政府の労災保険は、労働災害が起こったときに従業員が給付を受けることのできる保険制度ですが、補償が不足する場合に加入しておきたいのが任意労災保険です。
運送業でも仕事中や通勤中の交通事故などでケガを負ってしまい、働くことができなくなった期間において従業員に対する補償が必要となります。
労災保険では十分といえる補償がないと感じることも少なくありませんが、任意労災保険に加入しておけば、労災認定を受けるよりも前に保険金を受け取ることができて安心です。
そこで運送業でも任意労災保険は必要なのか、補償対象や支払い時期・保険料の算出方法について紹介していきます。
任意労災保険は、政府労災保険で受けることができる最低限の補償では足らない部分を補うことができる保険です。
仕事中にケガを負い、働くことができなくなったために休業したとき、休業補償給付を受けることができます。
しかし政府労災保険の休業補償は、それまで受け取っていた収入すべてが補償されるわけではなく、賃金の80%までの補償です。
労災事故で命を落としてしまった場合には、のこされた遺族に遺族年金が支給されます。
ただ、政府労災保険で補償される遺族年金は、遺族の人数で年金額が変わり、それまでの収入より少ない年金額となります。
このような場合でも、任意労災保険に加入しておけば、労災事故が発生した場合に政府労災保険と両方に請求できるため、国の労災保険で不足する部分をカバーできます。
任意労災保険では、いろいろな雇用形態の方でも補償対象です。
万一労災事故が発生したときには、見舞金として入院補償や死亡補償などが支払われます。
また、事業者の訴訟対策として弁護士費用や損害賠償責任も補償されることが特徴です。
任意労災保険について、次の3つを詳しく説明します。
・補償の対象
・保険金支払いの時期
・保険料の算出方法
任意労災保険の補償対象は、
・事業主
・法人役員
・社員
・パート・アルバイト労働者
などです。
政府労災保険から給付認定されるまで、数か月と時間がかかることはめずらしいことではありません。

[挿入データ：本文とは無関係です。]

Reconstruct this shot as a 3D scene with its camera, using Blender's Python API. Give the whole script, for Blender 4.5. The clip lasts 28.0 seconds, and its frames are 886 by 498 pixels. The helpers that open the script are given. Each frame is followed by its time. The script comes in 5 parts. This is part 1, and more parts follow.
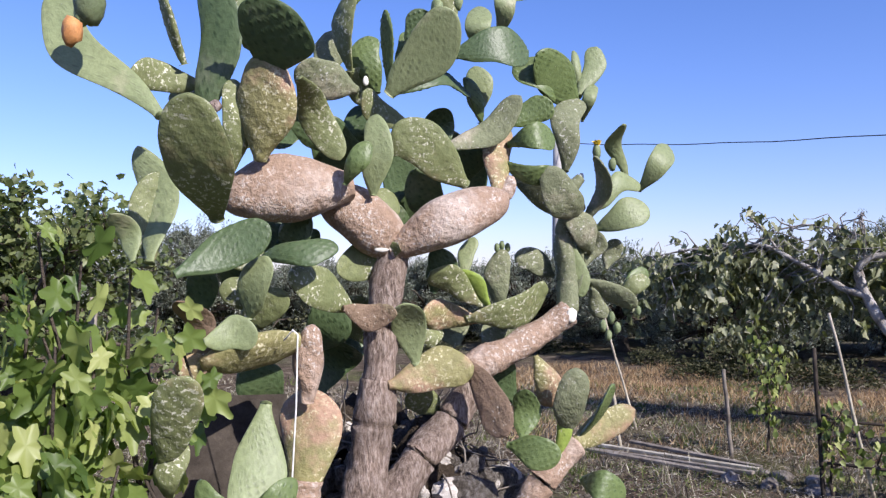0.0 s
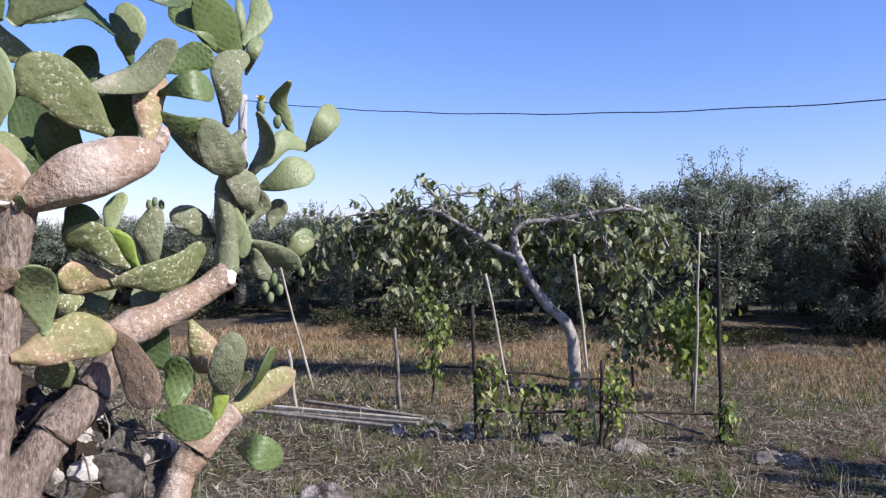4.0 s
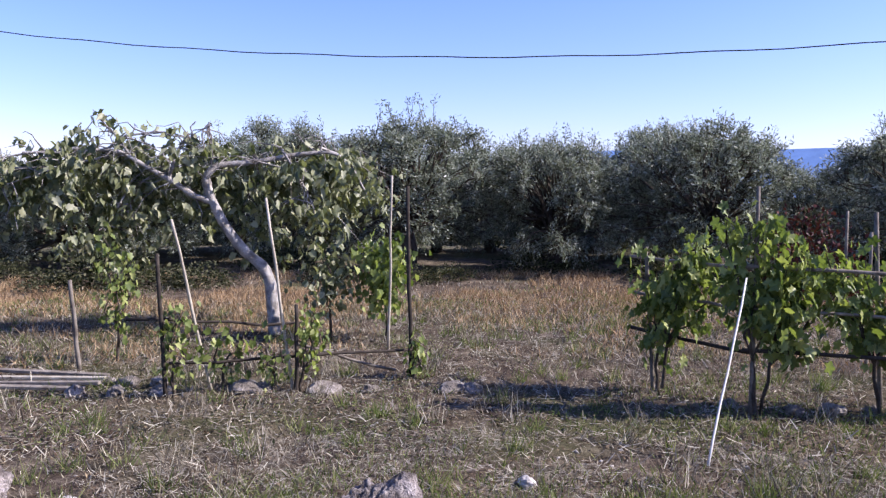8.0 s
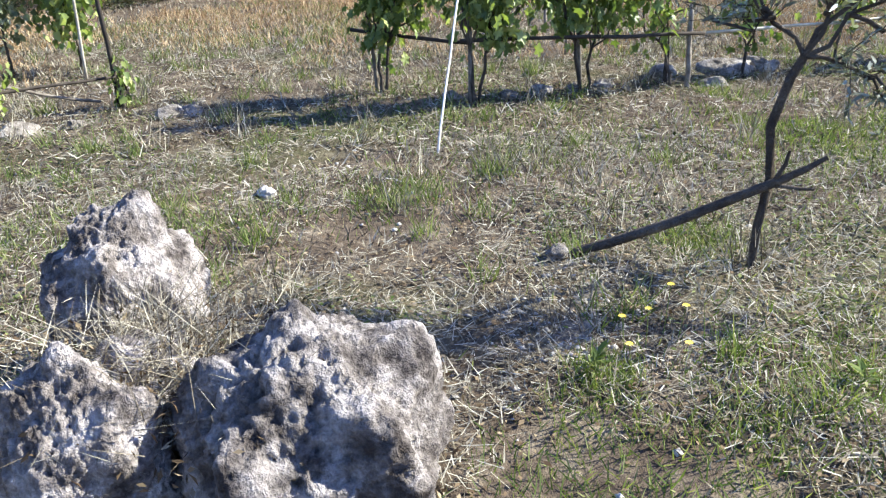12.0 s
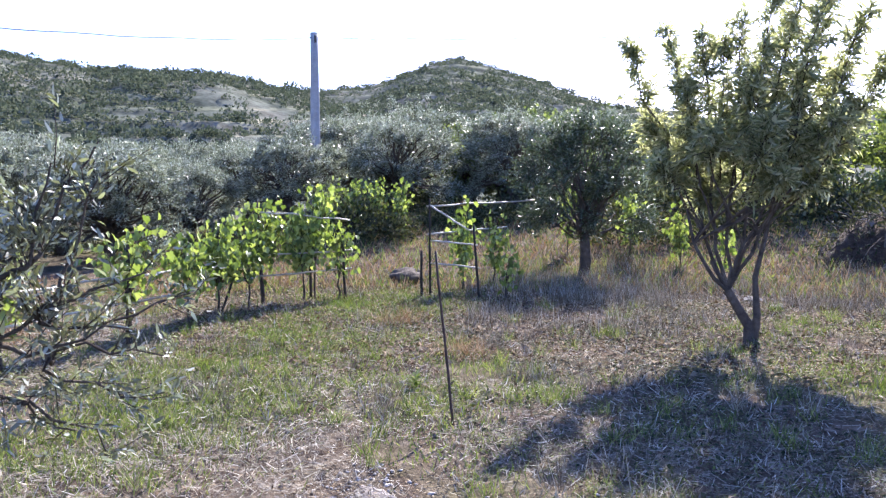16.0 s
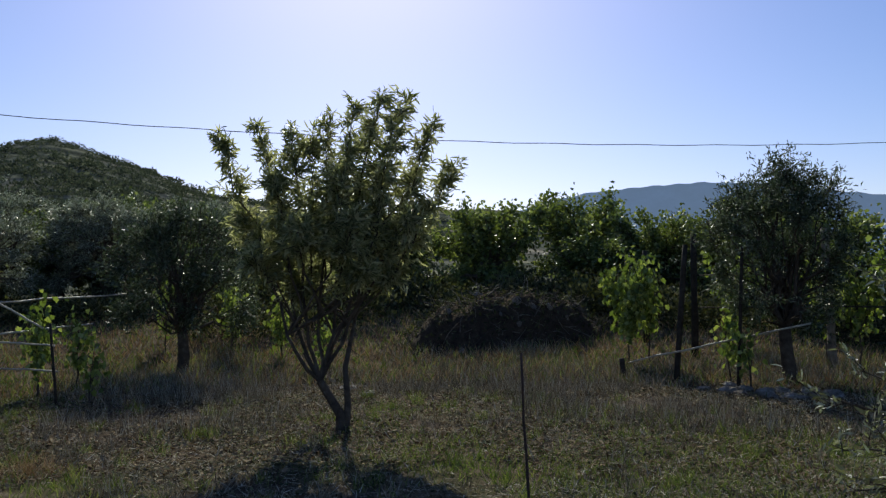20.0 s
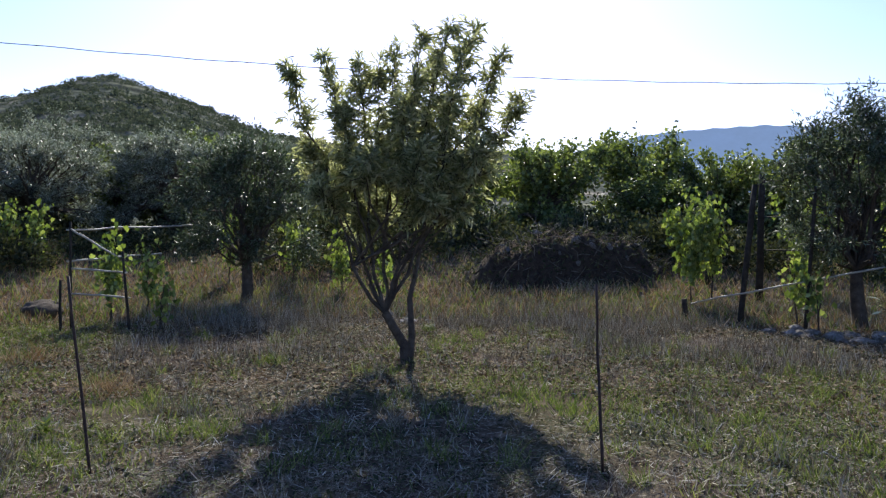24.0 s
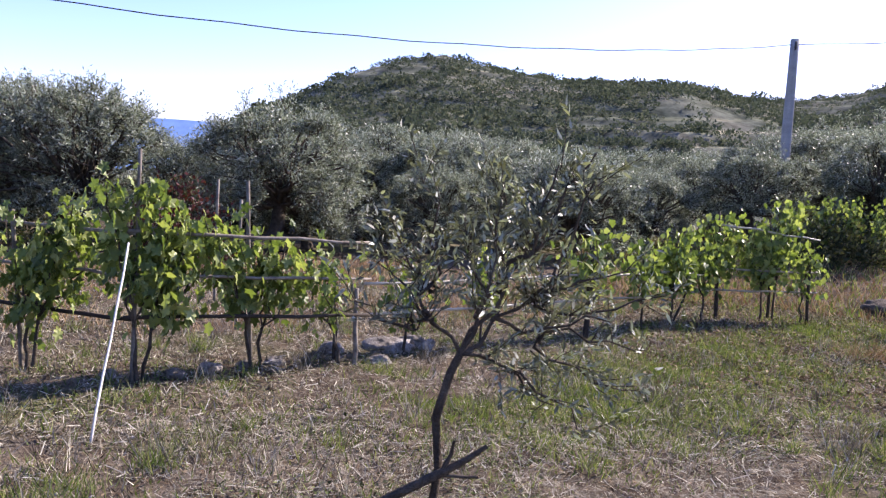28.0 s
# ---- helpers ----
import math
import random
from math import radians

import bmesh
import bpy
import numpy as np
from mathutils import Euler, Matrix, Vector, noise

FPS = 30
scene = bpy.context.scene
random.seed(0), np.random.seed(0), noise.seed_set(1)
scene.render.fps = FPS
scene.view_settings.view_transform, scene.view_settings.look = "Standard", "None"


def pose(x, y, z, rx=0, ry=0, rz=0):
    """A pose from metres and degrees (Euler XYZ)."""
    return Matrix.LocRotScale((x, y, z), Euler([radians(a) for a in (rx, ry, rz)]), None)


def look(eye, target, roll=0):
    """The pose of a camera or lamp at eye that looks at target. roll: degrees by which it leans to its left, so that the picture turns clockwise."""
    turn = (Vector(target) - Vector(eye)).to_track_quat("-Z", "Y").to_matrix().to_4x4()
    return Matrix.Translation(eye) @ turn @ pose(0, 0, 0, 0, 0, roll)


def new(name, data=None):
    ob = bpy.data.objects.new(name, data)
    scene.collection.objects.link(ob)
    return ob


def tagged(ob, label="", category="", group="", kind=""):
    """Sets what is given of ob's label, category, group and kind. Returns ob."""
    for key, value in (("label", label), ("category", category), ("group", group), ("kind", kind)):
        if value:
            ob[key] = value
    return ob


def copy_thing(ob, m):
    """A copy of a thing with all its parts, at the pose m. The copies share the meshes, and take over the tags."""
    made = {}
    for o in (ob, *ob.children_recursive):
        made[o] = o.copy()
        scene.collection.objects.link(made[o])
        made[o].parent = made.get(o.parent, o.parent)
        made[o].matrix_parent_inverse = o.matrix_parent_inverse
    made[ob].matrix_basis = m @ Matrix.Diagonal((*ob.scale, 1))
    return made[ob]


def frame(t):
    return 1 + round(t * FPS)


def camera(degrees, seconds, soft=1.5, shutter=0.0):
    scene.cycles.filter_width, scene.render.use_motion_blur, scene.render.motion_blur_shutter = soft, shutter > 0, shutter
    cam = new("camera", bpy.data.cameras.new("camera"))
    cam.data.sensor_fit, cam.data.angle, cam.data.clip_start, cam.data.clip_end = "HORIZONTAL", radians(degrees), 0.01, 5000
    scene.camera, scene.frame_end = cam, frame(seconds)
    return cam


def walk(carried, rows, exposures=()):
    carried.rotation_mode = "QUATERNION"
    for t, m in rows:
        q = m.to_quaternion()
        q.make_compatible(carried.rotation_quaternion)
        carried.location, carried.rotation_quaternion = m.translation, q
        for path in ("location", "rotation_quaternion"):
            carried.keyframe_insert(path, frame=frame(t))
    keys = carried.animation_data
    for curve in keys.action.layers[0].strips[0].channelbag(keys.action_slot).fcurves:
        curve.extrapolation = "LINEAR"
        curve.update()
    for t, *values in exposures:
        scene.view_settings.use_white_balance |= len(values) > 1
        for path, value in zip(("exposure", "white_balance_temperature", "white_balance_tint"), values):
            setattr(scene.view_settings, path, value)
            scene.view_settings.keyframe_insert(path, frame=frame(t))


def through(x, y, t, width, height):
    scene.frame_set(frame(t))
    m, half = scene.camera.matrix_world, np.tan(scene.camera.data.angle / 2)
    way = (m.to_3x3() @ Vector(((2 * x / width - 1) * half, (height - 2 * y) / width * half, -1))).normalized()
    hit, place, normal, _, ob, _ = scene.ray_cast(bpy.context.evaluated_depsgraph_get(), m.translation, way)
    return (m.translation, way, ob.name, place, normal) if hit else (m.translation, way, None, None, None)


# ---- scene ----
# The walk: seconds, eye x y z, heading clockwise from +y, pitch, lean.
cam = camera(57.19, 28.0, soft=1.3)
PATH = [
    (0.0, -0.391, -0.004, 1.631, 3.37, 2.79, 0.44),
    (0.5, -0.391, -0.001, 1.631, 4.60, 2.49, 0.57),
    (1.0, -0.389, 0.009, 1.631, 6.10, 2.55, 0.48),
    (1.5, -0.381, 0.018, 1.635, 7.93, 2.15, 0.60),
    (2.0, -0.373, 0.029, 1.630, 10.03, 1.14, 0.61),
    (2.5, -0.360, 0.045, 1.629, 12.51, 0.95, 0.28),
    (3.0, -0.335, 0.051, 1.635, 16.49, 0.63, 0.35),
    (3.5, -0.304, 0.066, 1.636, 20.45, 0.36, 0.75),
    (4.0, -0.267, 0.058, 1.629, 25.08, 0.33, 0.72),
    (4.5, -0.247, 0.057, 1.624, 28.18, -0.19, 0.92),
    (6.5, -0.155, 0.074, 1.607, 41.09, -1.64, 0.67),
    (7.0, -0.109, 0.073, 1.614, 43.91, -1.53, 0.49),
    (7.5, -0.092, 0.064, 1.625, 45.30, -1.66, 0.33),
    (8.0, -0.107, 0.075, 1.631, 45.51, -3.44, 0.42),
    (8.5, -0.119, 0.074, 1.619, 44.01, -6.68, 0.01),
    (9.0, -0.113, 0.073, 1.591, 44.68, -10.63, -0.06),
    (9.5, -0.089, 0.100, 1.566, 44.92, -14.23, -0.29),
    (10.0, -0.068, 0.099, 1.545, 46.19, -16.32, -1.00),
    (10.5, -0.048, 0.115, 1.526, 49.50, -18.40, -0.73),
    (11.0, -0.041, 0.141, 1.506, 54.96, -19.29, -1.34),
    (11.5, -0.025, 0.166, 1.483, 60.16, -20.99, -1.54),
    (13.5, -0.071, 0.265, 1.500, 82.80, -25.10, -2.80),
    (14.0, -0.037, 0.247, 1.511, 90.93, -23.43, -2.39),
    (14.5, 0.028, 0.201, 1.532, 100.07, -21.94, -1.79),
    (15.0, 0.078, 0.114, 1.542, 111.70, -19.75, -0.68),
    (15.5, 0.088, 0.090, 1.576, 117.51, -12.96, -0.25),
    (16.0, 0.095, 0.090, 1.615, 119.08, -4.10, -0.07),
    (16.5, -0.010, 0.117, 1.619, 118.63, 1.32, -0.56),
    (17.0, -0.031, 0.115, 1.617, 119.30, 3.99, 0.33),
    (17.5, -0.014, 0.106, 1.612, 121.31, 4.40, 0.69),
    (18.0, -0.005, 0.080, 1.621, 125.31, 4.06, 0.66),
    (18.5, 0.019, 0.044, 1.632, 131.42, 3.90, 0.52),
    (19.0, 0.023, 0.009, 1.639, 136.09, 2.84, 0.44),
    (19.5, 0.028, -0.032, 1.634, 140.27, 2.87, 0.48),
    (20.0, 0.060, -0.127, 1.636, 146.00, 2.23, -0.34),
    (20.5, 0.077, -0.177, 1.629, 148.75, 1.01, -0.63),
    (21.0, 0.091, -0.201, 1.628, 150.83, 0.55, -0.48),
    (21.5, 0.098, -0.198, 1.629, 152.80, 0.31, -0.50),
    (23.5, 0.191, -0.130, 1.566, 147.35, -1.14, -0.32),
    (24.0, 0.203, -0.077, 1.557, 142.34, -1.94, 0.66),
    (24.5, 0.210, -0.017, 1.569, 135.85, -2.32, 0.57),
    (25.0, 0.184, 0.028, 1.580, 129.69, -1.87, 0.37),
    (25.5, 0.143, 0.065, 1.579, 124.82, -3.08, 1.25),
    (26.0, 0.117, 0.101, 1.586, 119.37, -3.72, 1.41),
    (26.5, 0.099, 0.155, 1.576, 113.53, -3.82, 1.65),
    (27.0, 0.097, 0.181, 1.584, 105.68, -4.93, 1.93),
    (27.5, 0.054, 0.218, 1.596, 97.07, -4.57, 2.22),
    (28.0, 0.026, 0.241, 1.598, 88.22, -4.30, 3.40),
]
walk(cam, [(t, pose(x, y, z, 0, 0, -h) @ pose(0, 0, 0, 90 + p, 0, 0) @ pose(0, 0, 0, 0, 0, r))
           for t, x, y, z, h, p, r in PATH],
     [(0.0, 0.60, 6150, 16), (3.0, 0.60, 6100, 14), (4.0, 0.63, 6100, 13), (7.0, 0.88, 6100, 22), (8.0, 0.96, 6100, 22), (9.0, 1.45, 6400, 17), (10.0, 1.68, 6450, 14), (11.0, 1.76, 6350, 7), (13.5, 1.9, 6100, 1), (14.0, 1.91, 6050, 1), (15.0, 2.12, 5850, 9), (15.6, 2.15, 5900, 13),
      (16.1, 2.06, 6000, 18), (16.6, 0.3, 6250, 2), (17.0, -0.2, 6450, -1), (18.5, -0.22, 6600, -3), (20.0, -0.14, 6650, -2), (21.5, 0.08, 6900, 3), (24.0, 0.76, 6350, 6), (26.0, 1.2, 6450, 17), (28.0, 1.42, 6500, 22)])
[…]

しかし任意労災保険では、政府労災保険の認定を待つことなく、保険金が支払われる保険もあります。
種類によっては、認定後という場合もあるため、事前に確認しておきましょう。
任意労災保険の保険料は、事業内容・売上高から算出します。
保険期間中に従業員数が増えた場合でも、人数の報告や精算は不要で自動で補償されます。